Q: I've been managing a project team that I "inherited" from a previous project manager. The team is in disarray and is far from being a high functioning team. There are sub-groups and in-fighting, and territorial and political issues running rampant. I don't even know where to start. What do you suggest?
A: Well, you've certainly got your work cut out for you. One way to move through this type of situation is to stop whatever you're doing and completely disassemble the team's structurenot the project, just the team. Privately, you may want to evaluate all the team members to see if you have the right mix of people. It's possible you don't and that's causing some of the problems. Make sure everyone on the team is contributing something needed and if not, remove him or her from the team (yes, politics do come into play and you may not be able to remove some members of the team without major problems. You'll have to use your best judgment in these cases). Essentially, try to wipe the slate clean. Get rid of job descriptions and titles, and get rid of current groupings. Get the team together and tell them you want to start from scratch. Have everyone look at the project and the project team and start by redefining your project and the team's mission or objectives (that's specifically addressed later in this book).
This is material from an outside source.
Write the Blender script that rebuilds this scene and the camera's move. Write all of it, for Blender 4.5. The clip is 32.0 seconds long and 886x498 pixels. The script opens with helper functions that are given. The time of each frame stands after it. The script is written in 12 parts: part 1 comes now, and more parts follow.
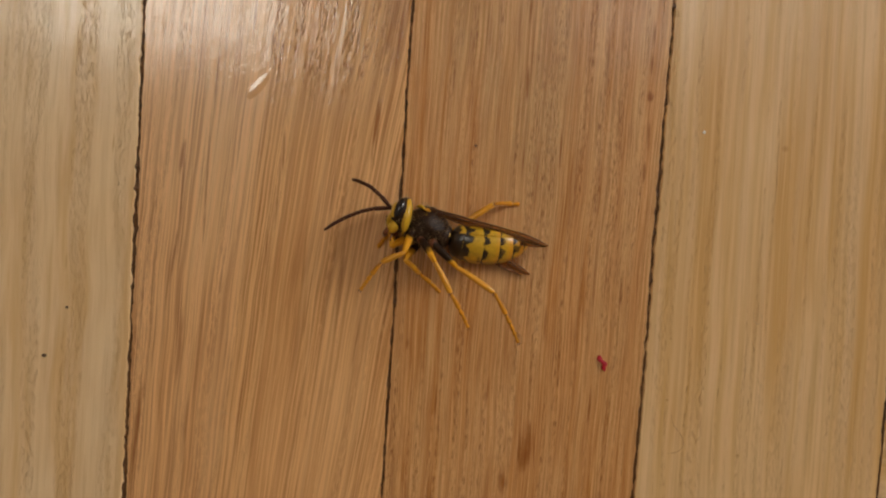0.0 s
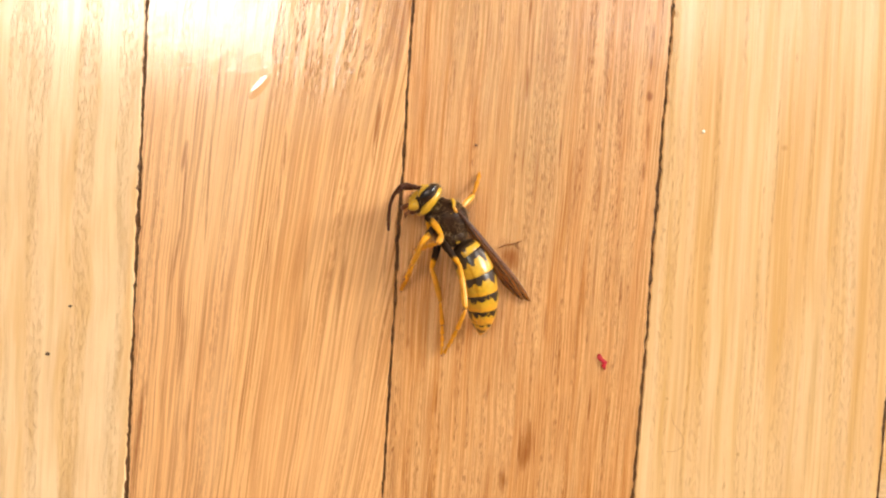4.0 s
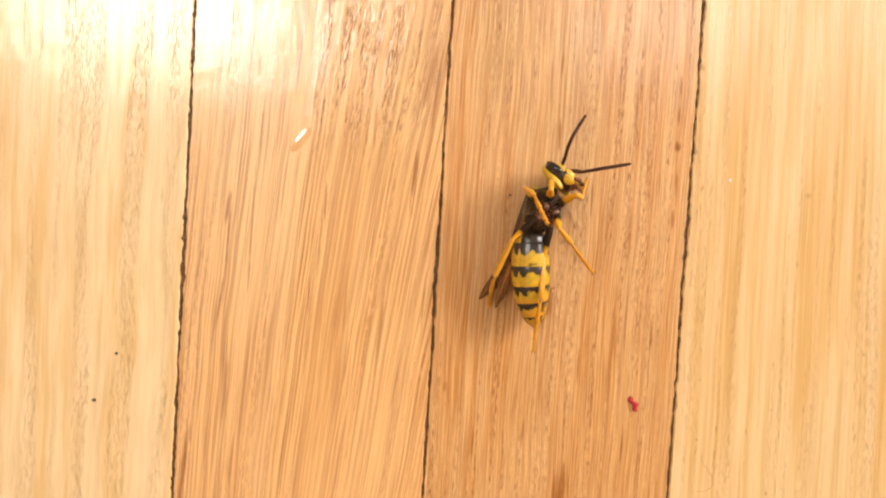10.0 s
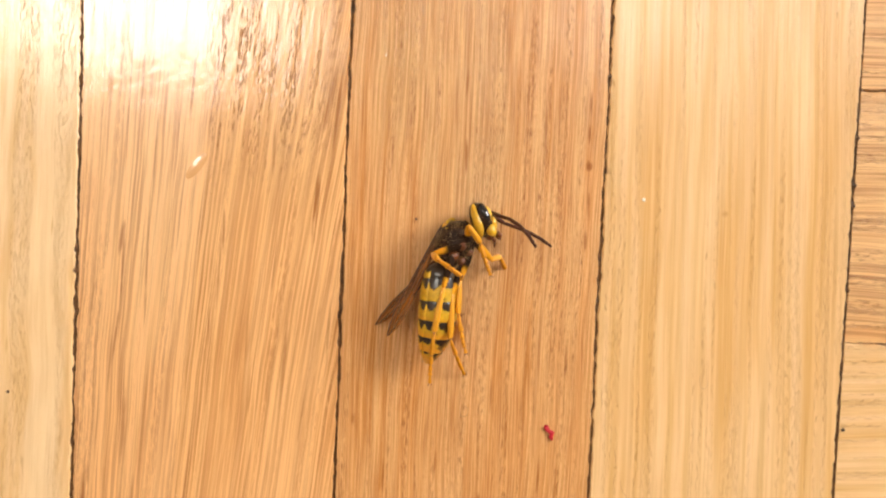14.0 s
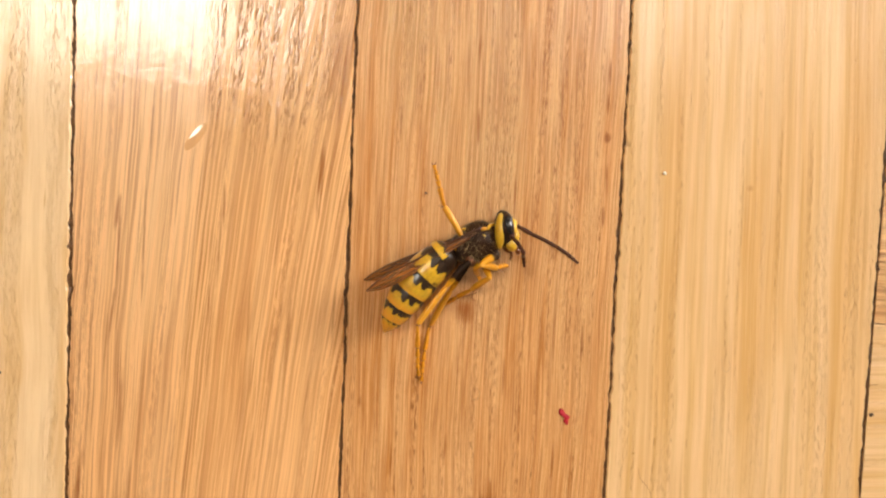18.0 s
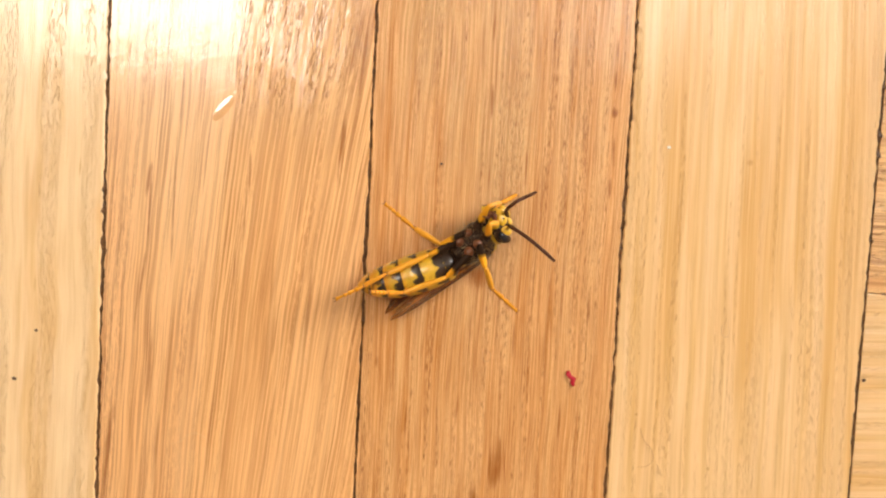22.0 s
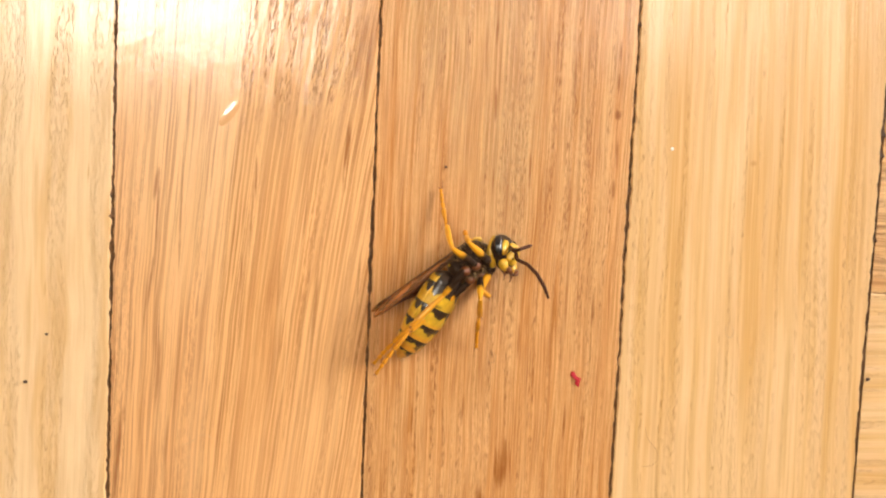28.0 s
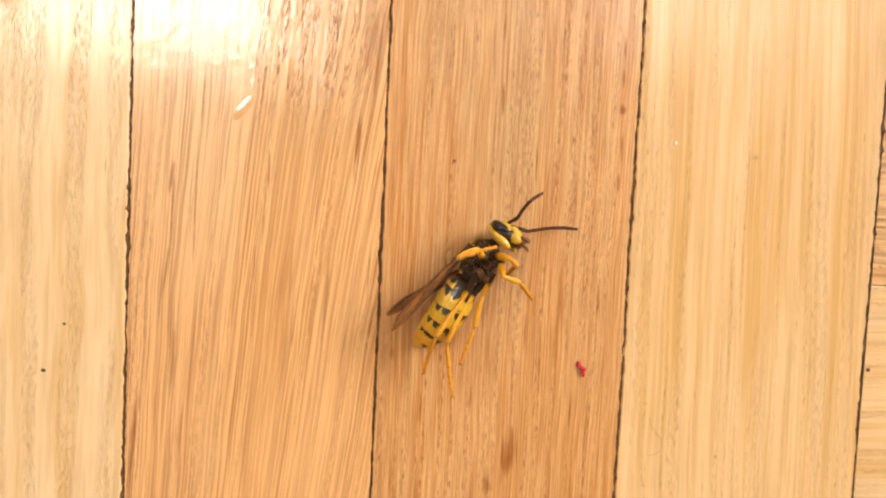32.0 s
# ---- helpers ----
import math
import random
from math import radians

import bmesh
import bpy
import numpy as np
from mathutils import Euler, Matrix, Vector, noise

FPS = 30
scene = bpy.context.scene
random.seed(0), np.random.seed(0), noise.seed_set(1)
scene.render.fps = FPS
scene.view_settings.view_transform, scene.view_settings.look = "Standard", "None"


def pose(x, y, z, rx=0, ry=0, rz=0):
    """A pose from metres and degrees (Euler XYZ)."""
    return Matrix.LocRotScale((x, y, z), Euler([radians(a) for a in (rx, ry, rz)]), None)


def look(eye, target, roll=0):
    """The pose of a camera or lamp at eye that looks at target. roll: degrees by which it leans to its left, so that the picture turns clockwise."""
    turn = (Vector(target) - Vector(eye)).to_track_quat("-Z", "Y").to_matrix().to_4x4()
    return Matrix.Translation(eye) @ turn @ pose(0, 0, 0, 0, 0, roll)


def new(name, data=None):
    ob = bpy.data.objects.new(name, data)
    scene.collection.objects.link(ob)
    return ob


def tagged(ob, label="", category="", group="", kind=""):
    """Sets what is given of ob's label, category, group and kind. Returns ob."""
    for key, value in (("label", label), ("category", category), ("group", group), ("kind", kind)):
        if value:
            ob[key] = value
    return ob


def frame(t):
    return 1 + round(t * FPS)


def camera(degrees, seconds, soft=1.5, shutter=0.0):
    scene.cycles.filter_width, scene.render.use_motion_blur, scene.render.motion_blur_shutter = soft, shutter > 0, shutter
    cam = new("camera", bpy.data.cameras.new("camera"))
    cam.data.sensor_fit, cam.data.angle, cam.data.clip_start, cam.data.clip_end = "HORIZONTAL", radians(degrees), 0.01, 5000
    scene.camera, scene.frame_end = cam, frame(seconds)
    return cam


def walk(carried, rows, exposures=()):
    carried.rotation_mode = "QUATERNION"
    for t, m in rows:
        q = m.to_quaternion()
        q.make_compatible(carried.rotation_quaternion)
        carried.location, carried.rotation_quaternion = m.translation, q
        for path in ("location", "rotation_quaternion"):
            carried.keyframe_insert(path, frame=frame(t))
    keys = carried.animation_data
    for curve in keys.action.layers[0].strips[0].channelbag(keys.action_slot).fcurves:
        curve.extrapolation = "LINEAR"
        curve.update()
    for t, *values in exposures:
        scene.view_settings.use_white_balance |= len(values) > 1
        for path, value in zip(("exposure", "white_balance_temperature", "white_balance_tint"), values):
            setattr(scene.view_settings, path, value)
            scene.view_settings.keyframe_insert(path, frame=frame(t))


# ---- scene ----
MM = 0.001


def at(x, y, z, rx=0, ry=0, rz=0):
    """A pose from millimetres and degrees."""
    return pose(x * MM, y * MM, z * MM, rx, ry, rz)


# ---- camera: held by hand over the floor ----
EXPOSURES = [(0, -2.57), (0.5, -2.00), (1.0, -1.61), (1.5, -1.27), (2.0, -1.16), (6.0, -1.08), (12.0, -1.11), (14.0, -1.19), (17.0, -1.29), (18.5, -1.29), (20.0, -1.22), (22.0, -1.18), (32.0, -1.15)]
cam = camera(60, 32.0, soft=2.1)
walk(cam, [
    (0, pose(0.00092, 0.00115, 0.07105, -3.73, -2.34, 3.84)),
    (0.5, pose(0.00055, 0.00135, 0.07085, -3.79, -2.25, 3.85)),
    (1, pose(0.00047, 0.00126, 0.07107, -3.64, -2.16, 3.79)),
    (1.5, pose(0.00109, 0.00133, 0.07097, -3.68, -2.08, 3.77)),
    (2, pose(0.00115, 0.00119, 0.07130, -3.42, -2.07, 3.72)),
    (2.5, pose(0.00112, 0.00130, 0.07134, -3.73, -1.99, 3.74)),
    (3, pose(0.00080, 0.00109, 0.07138, -3.67, -2.13, 3.82)),
    (3.5, pose(0.00132, 0.00080, 0.07134, -3.48, -2.01, 3.75)),
    (5.5, pose(0.00079, 0.00093, 0.07278, -3.58, -2.24, 3.84)),
    (6, pose(-0.00042, 0.00085, 0.07351, -3.22, -2.40, 3.87)),
    (6.5, pose(-0.00235, 0.00059, 0.07421, -3.00, -2.20, 4.06)),
    (7, pose(-0.00325, 0.00031, 0.07418, -2.88, -2.00, 4.16)),
    (7.5, pose(-0.00306, 0.00113, 0.07453, -2.95, -1.97, 4.12)),
    (8, pose(-0.00200, 0.00178, 0.07398, -2.79, -2.26, 3.98)),
    (8.5, pose(-0.00161, 0.00238, 0.07446, -2.72, -1.88, 3.84)),
    (9, pose(-0.00251, 0.00269, 0.07450, -2.55, -1.99, 3.73)),
    (9.5, pose(-0.00249, 0.00267, 0.07351, -2.39, -2.19, 3.64)),
    (10, pose(-0.00268, 0.00395, 0.07329, -2.53, -2.26, 3.53)),
    (10.5, pose(-0.00243, 0.00433, 0.07335, -2.10, -2.35, 3.38)),
    (11, pose(-0.00050, 0.00487, 0.07279, -2.34, -2.62, 3.16)),
    (11.5, pose(0.00234, 0.00638, 0.07303, -2.56, -2.79, 2.79)),
    (12, pose(0.00348, 0.00716, 0.07374, -2.44, -2.77, 2.69)),
    (12.5, pose(0.00317, 0.00662, 0.07418, -2.04, -2.52, 2.65)),
    (13, pose(0.00348, 0.00650, 0.07341, -2.30, -2.54, 2.65)),
    (13.5, pose(0.00444, 0.00656, 0.07238, -2.47, -2.69, 2.63)),
    (14, pose(0.00544, 0.00670, 0.07098, -2.48, -2.85, 2.50)),
    (14.5, pose(0.00579, 0.00627, 0.07019, -2.44, -2.62, 2.45)),
    (16.5, pose(0.00515, 0.00634, 0.06913, -2.74, -2.46, 2.47)),
    (17, pose(0.00424, 0.00561, 0.06798, -2.82, -2.51, 2.58)),
    (17.5, pose(0.00397, 0.00547, 0.06802, -2.89, -2.65, 2.64)),
    (18, pose(0.00504, 0.00543, 0.06776, -3.37, -2.56, 2.57)),
    (18.5, pose(0.00540, 0.00491, 0.06766, -3.42, -2.68, 2.59)),
    (19, pose(0.00424, 0.00443, 0.06945, -3.19, -2.50, 2.76)),
    (19.5, pose(0.00345, 0.00411, 0.07102, -3.41, -2.51, 2.90)),
    (20, pose(0.00527, 0.00373, 0.07049, -3.74, -2.44, 2.82)),
    (20.5, pose(0.00648, 0.00375, 0.07083, -3.71, -2.36, 2.75)),
    (21, pose(0.00544, 0.00380, 0.07192, -3.41, -2.19, 2.84)),
    (21.5, pose(0.00392, 0.00287, 0.07195, -3.22, -2.16, 2.95)),
    (22, pose(0.00389, 0.00282, 0.07139, -3.54, -2.37, 3.08)),
    (22.5, pose(0.00432, 0.00337, 0.07134, -3.68, -2.38, 2.99)),
    (23, pose(0.00380, 0.00292, 0.07159, -3.43, -2.05, 3.00)),
    (23.5, pose(0.00322, 0.00320, 0.07173, -3.64, -2.22, 2.98)),
    (24, pose(0.00341, 0.00343, 0.07156, -3.57, -2.15, 2.85)),
    (24.5, pose(0.00338, 0.00377, 0.07168, -3.43, -2.11, 2.72)),
    (26.5, pose(0.00297, 0.00390, 0.07103, -3.52, -1.77, 2.72)),
    (27, pose(0.00319, 0.00408, 0.07121, -3.64, -1.83, 2.68)),
    (27.5, pose(0.00382, 0.00344, 0.07108, -3.80, -1.89, 2.73)),
    (28, pose(0.00397, 0.00359, 0.07189, -3.93, -1.92, 2.71)),
    (28.5, pose(0.00387, 0.00368, 0.07223, -4.11, -1.67, 2.66)),
    (29, pose(0.00403, 0.00331, 0.07189, -4.03, -1.79, 2.64)),
    (29.5, pose(0.00420, 0.00309, 0.07238, -3.71, -1.58, 2.68)),
    (30, pose(0.00387, 0.00300, 0.07234, -3.83, -1.57, 2.67)),
    (30.5, pose(0.00434, 0.00276, 0.07199, -3.83, -1.80, 2.66)),
    (31, pose(0.00452, 0.00261, 0.07236, -3.70, -1.61, 2.67)),
    (31.5, pose(0.00372, 0.00256, 0.07307, -3.73, -1.59, 2.79)),
    (32, pose(0.00342, 0.00267, 0.07351, -3.74, -1.71, 2.77)),
], exposures=EXPOSURES)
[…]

It's also possible that the project definition was poor or misguided in the first place or that it has changed over time. When the team has a clear understanding of the project, its objectives, and the team's responsibility, you can begin to create a shared vision of the project. Next, work with the team to clearly define roles and responsibilities based on work styles, subject matter expertise, and skills (and other relevant factors). Realigning the team based on roles and responsibilities can also help break up these sub-group issues. Finally, you may need to get the leaders of these sub-groups aligned with the project's new definition and mission or remove them from the team. It's possible to turn around your rag-tag team, but it will take some work.